No sorprende la postura del ejército colombiano, que seguramente cuenta con la aprobación del señor Álvaro Uribe, presidente de ese país; lo que llama la atención es que el organismo internacional y la Unión Europea se muestren públicamente preocupados por el asesinato, porque normalmente, por razones diplomáticas, callan ante sucesos de esta naturaleza, aunque tal vez la gravedad del hecho no les deje otra alternativa. El hecho es importante pero tampoco hay que esperar que ello tenga resultados concretos. Ya lo vimos en México cuando el mismo organismo y otros similares se pronunciaron condenando los asesinatos de Teresa Bautista y Felícitas Martínez, las comunicadoras triquis, actitud que no impidió siquiera que el titular de la Fiscalía Especial para la Atención de Delitos Cometidos Contra Periodistas (FEADP) de la Procuraduría General de la República declarara hace días que su muerte no tuvo nada que ver con su ejercicio de comunicación.
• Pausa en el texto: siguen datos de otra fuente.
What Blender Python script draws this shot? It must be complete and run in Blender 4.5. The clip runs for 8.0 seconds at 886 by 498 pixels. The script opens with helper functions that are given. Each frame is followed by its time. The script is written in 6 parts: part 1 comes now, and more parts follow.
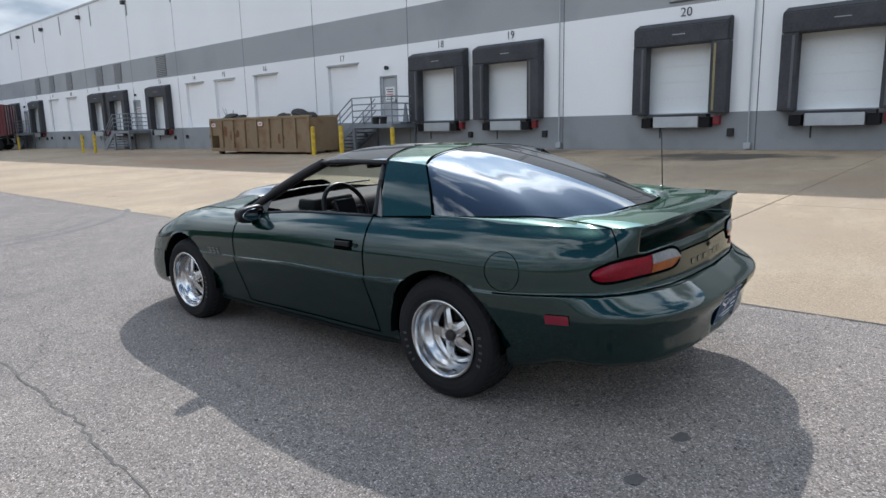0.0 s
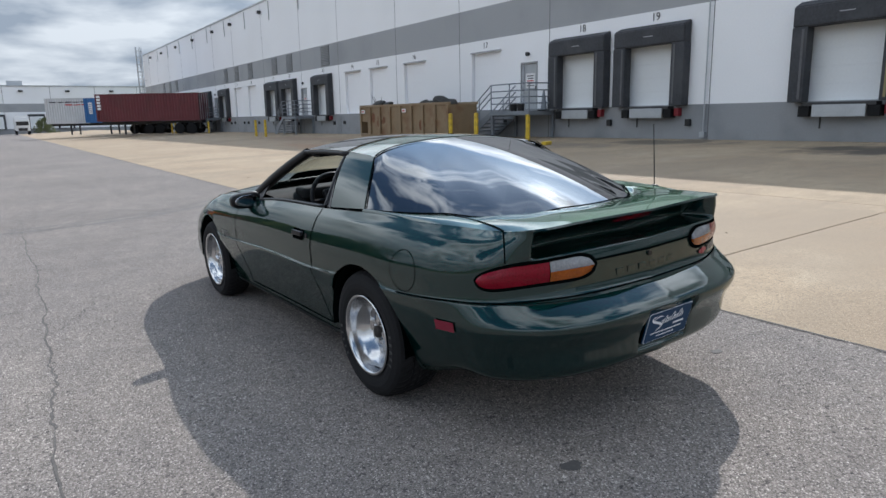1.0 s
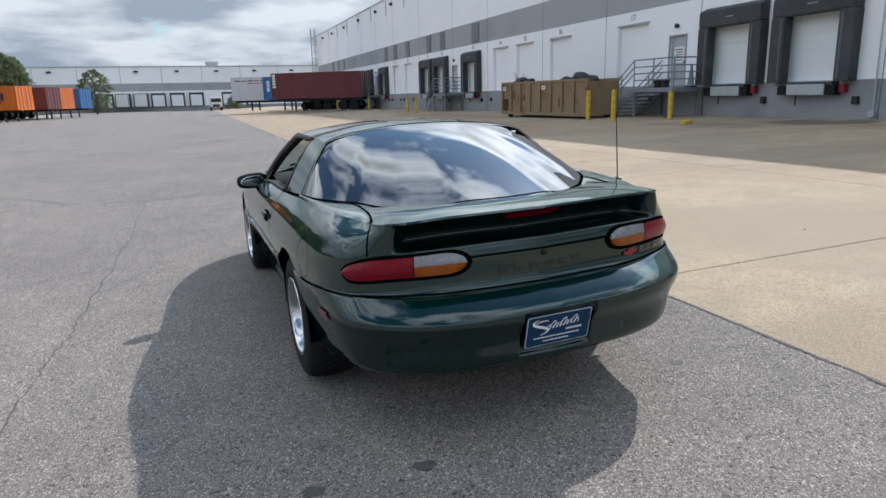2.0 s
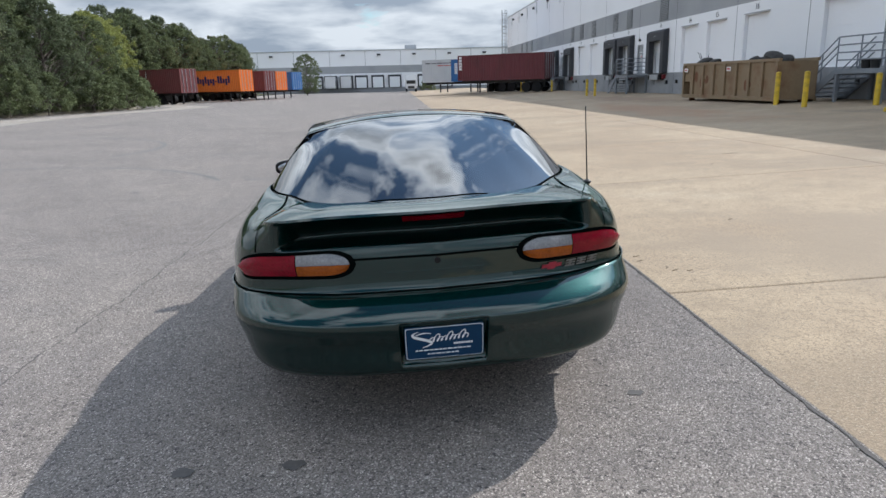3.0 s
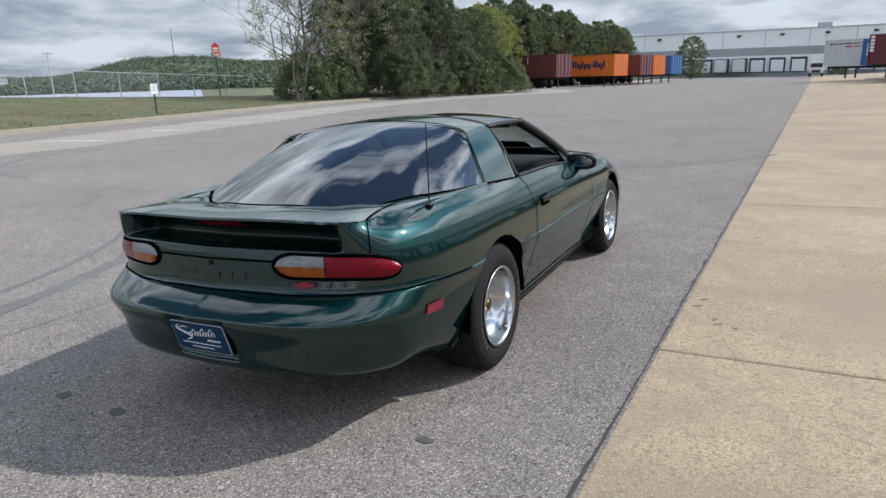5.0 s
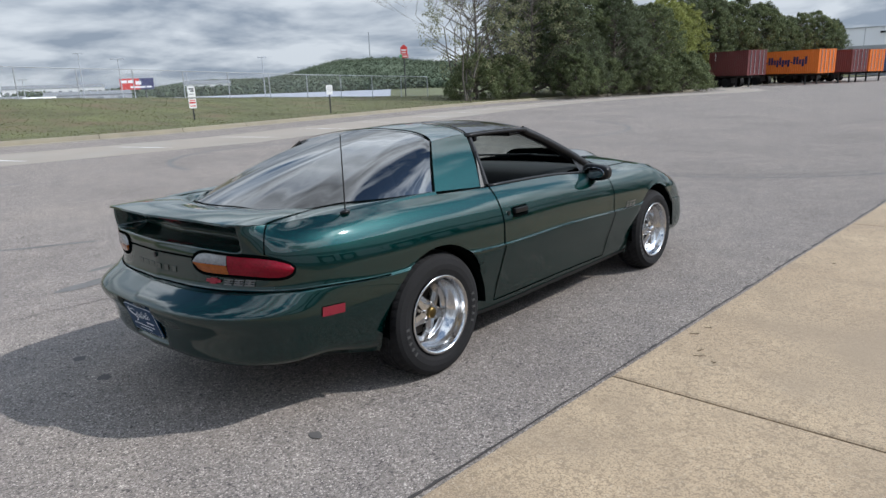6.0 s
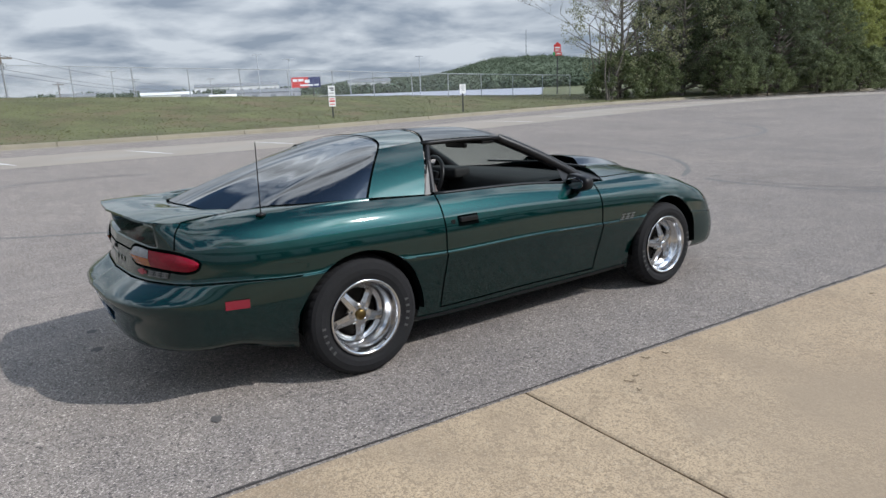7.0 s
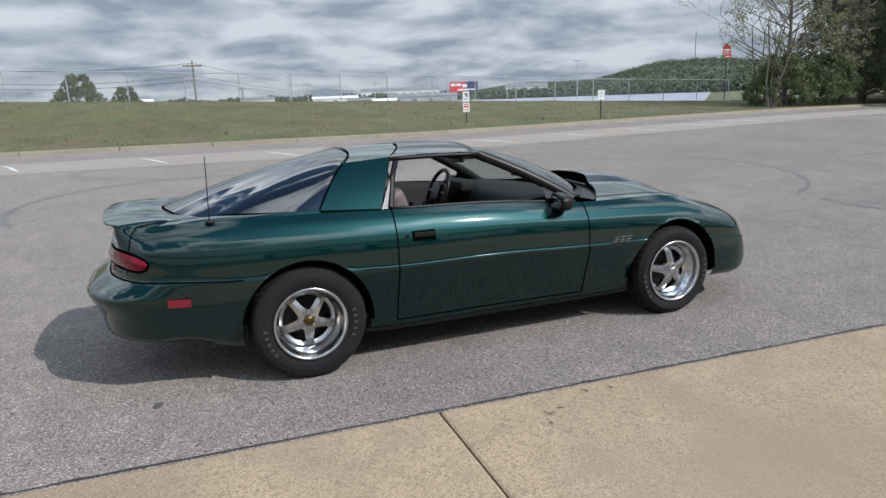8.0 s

Lo que no se puede perder de vista es la veracidad de la declaración de la Asociación de Cabildos Indígenas del Norte del Cauca. La guerra del capital contra los pueblos indígenas no es una posibilidad en el futuro sino una realidad que de muy diversas maneras se viene desarrollando en nuestro continente. Y tal vez no sea exacta la afirmación anterior de que se trata de una guerra que no ha sido declarada. Hay que recordar que desde el año 2000 la CIA advertía a los gobiernos de América Latina que el peligro para las oligarquías nacionales en los próximos años no serían las guerrillas subversivas sino los movimientos indígenas. El problema entonces no es si va a haber guerra o no, sino cómo la van a enfrentar los pueblos. Hasta ahora la mayoría de las acciones de resistencia han sido pacíficas. Falta ver qué pasará en el futuro próximo. Y eso no depende de los pueblos indígenas, que seguramente encontrarán la mejor forma de defenderse, sino de quienes han decidido hacerles la guerra.